*DIRECTIVE:*
Once the pictures are set aside, transcribe the remaining data exactly.

*INFORMATION SUPPLIED:*
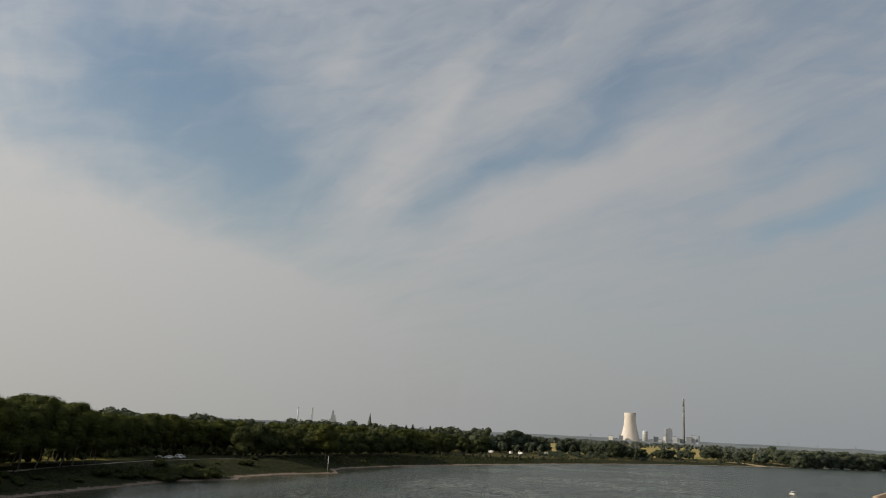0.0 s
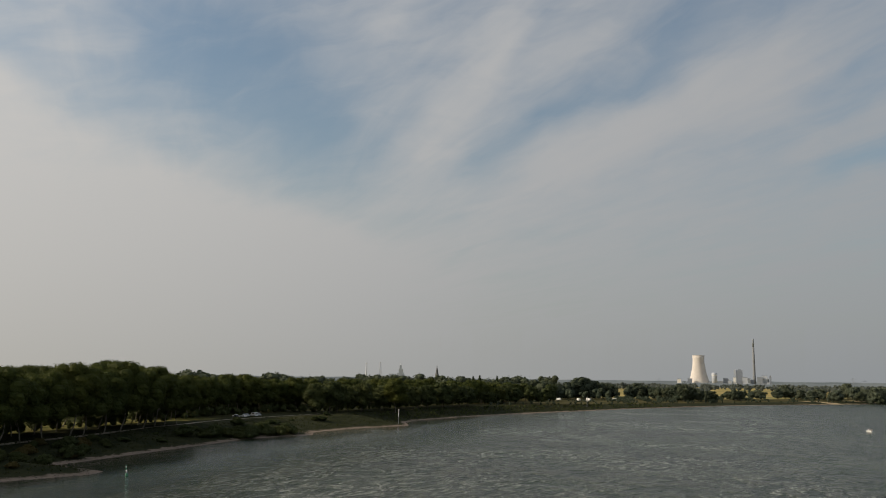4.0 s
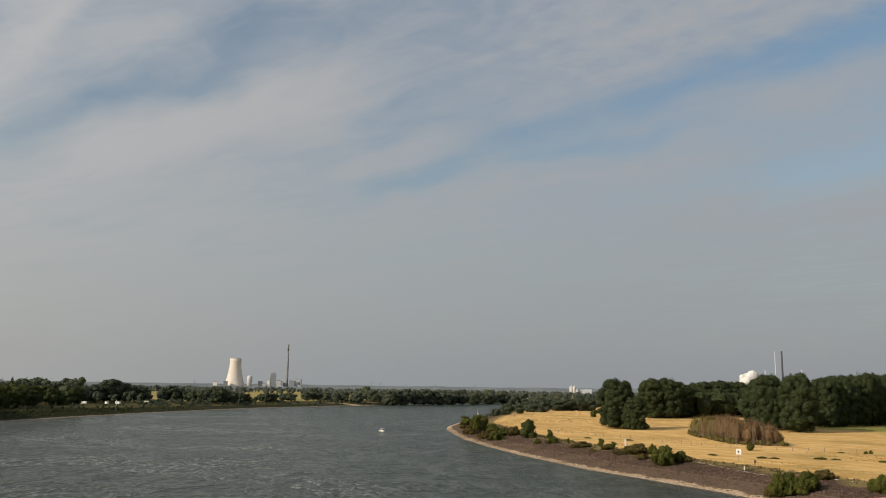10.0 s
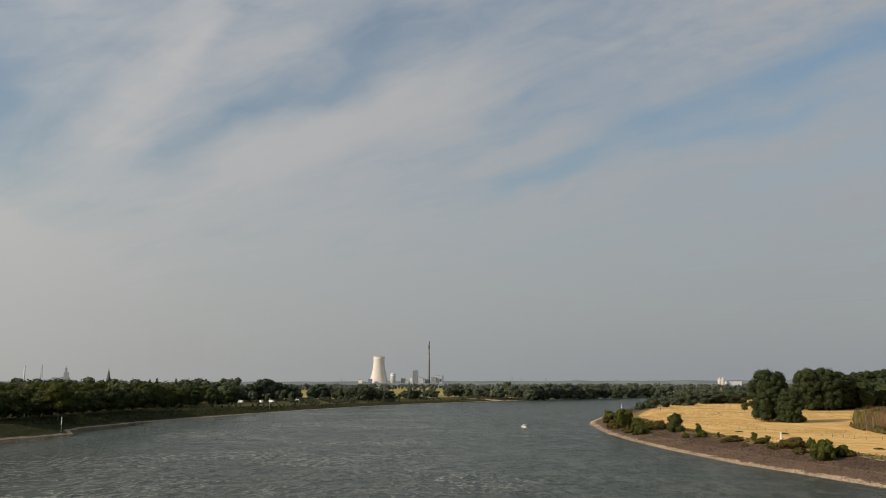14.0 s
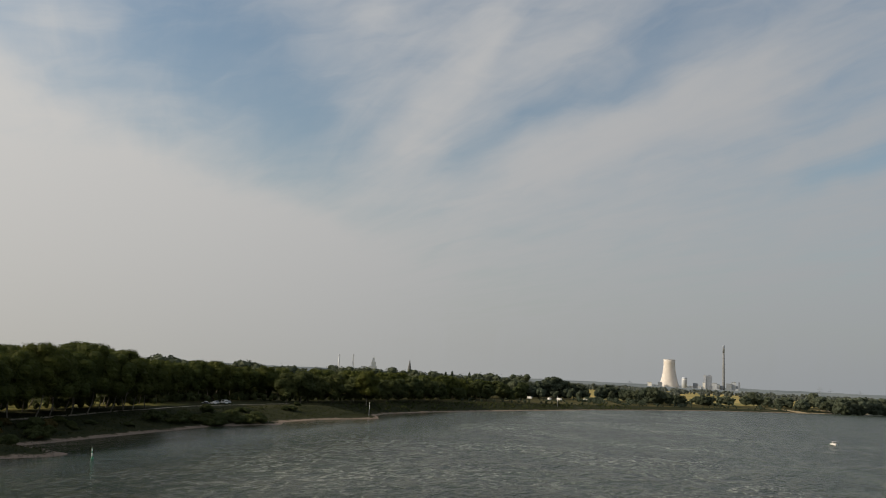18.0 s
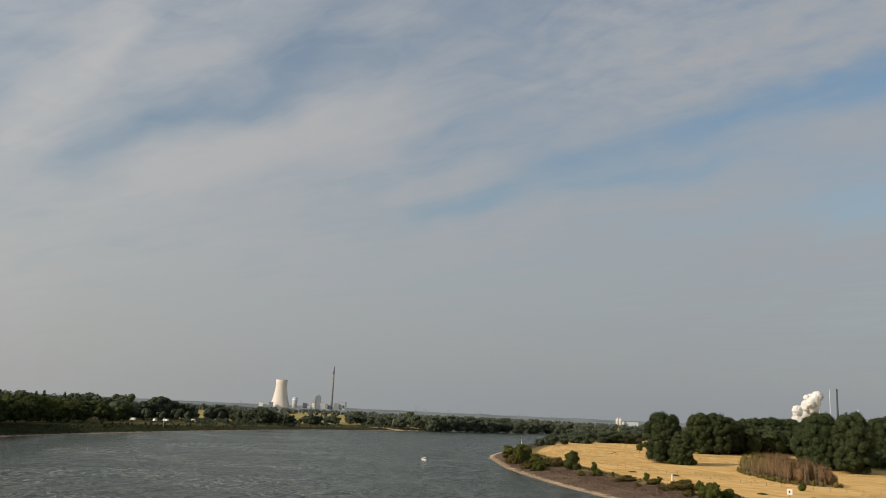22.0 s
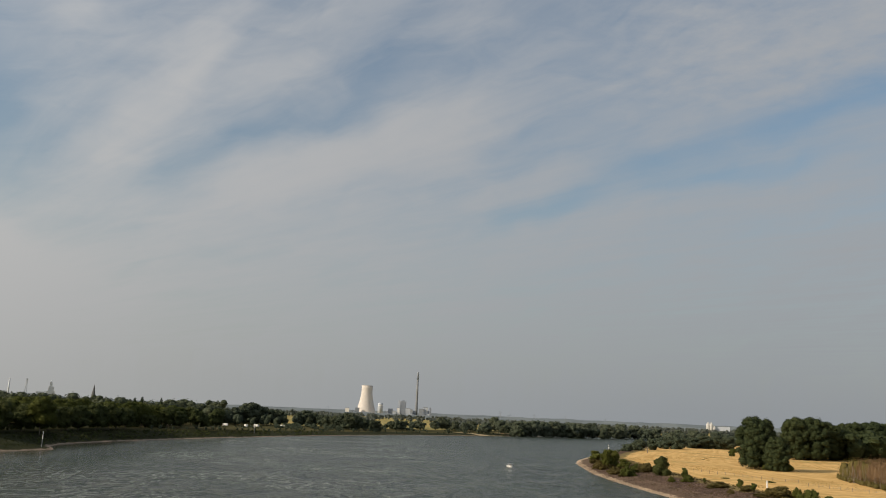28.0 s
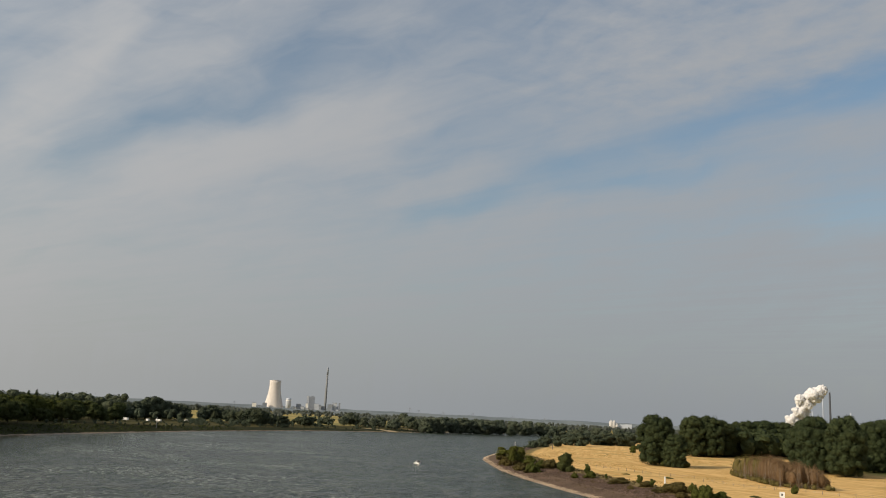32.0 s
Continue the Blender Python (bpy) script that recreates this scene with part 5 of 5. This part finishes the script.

*ANSWER FOR THE TASK:*
0.0 s
4.0 s
10.0 s
14.0 s
18.0 s
22.0 s
28.0 s
32.0 s
Continue the Blender Python (bpy) script that recreates this scene with part 5 of 5. This part finishes the script.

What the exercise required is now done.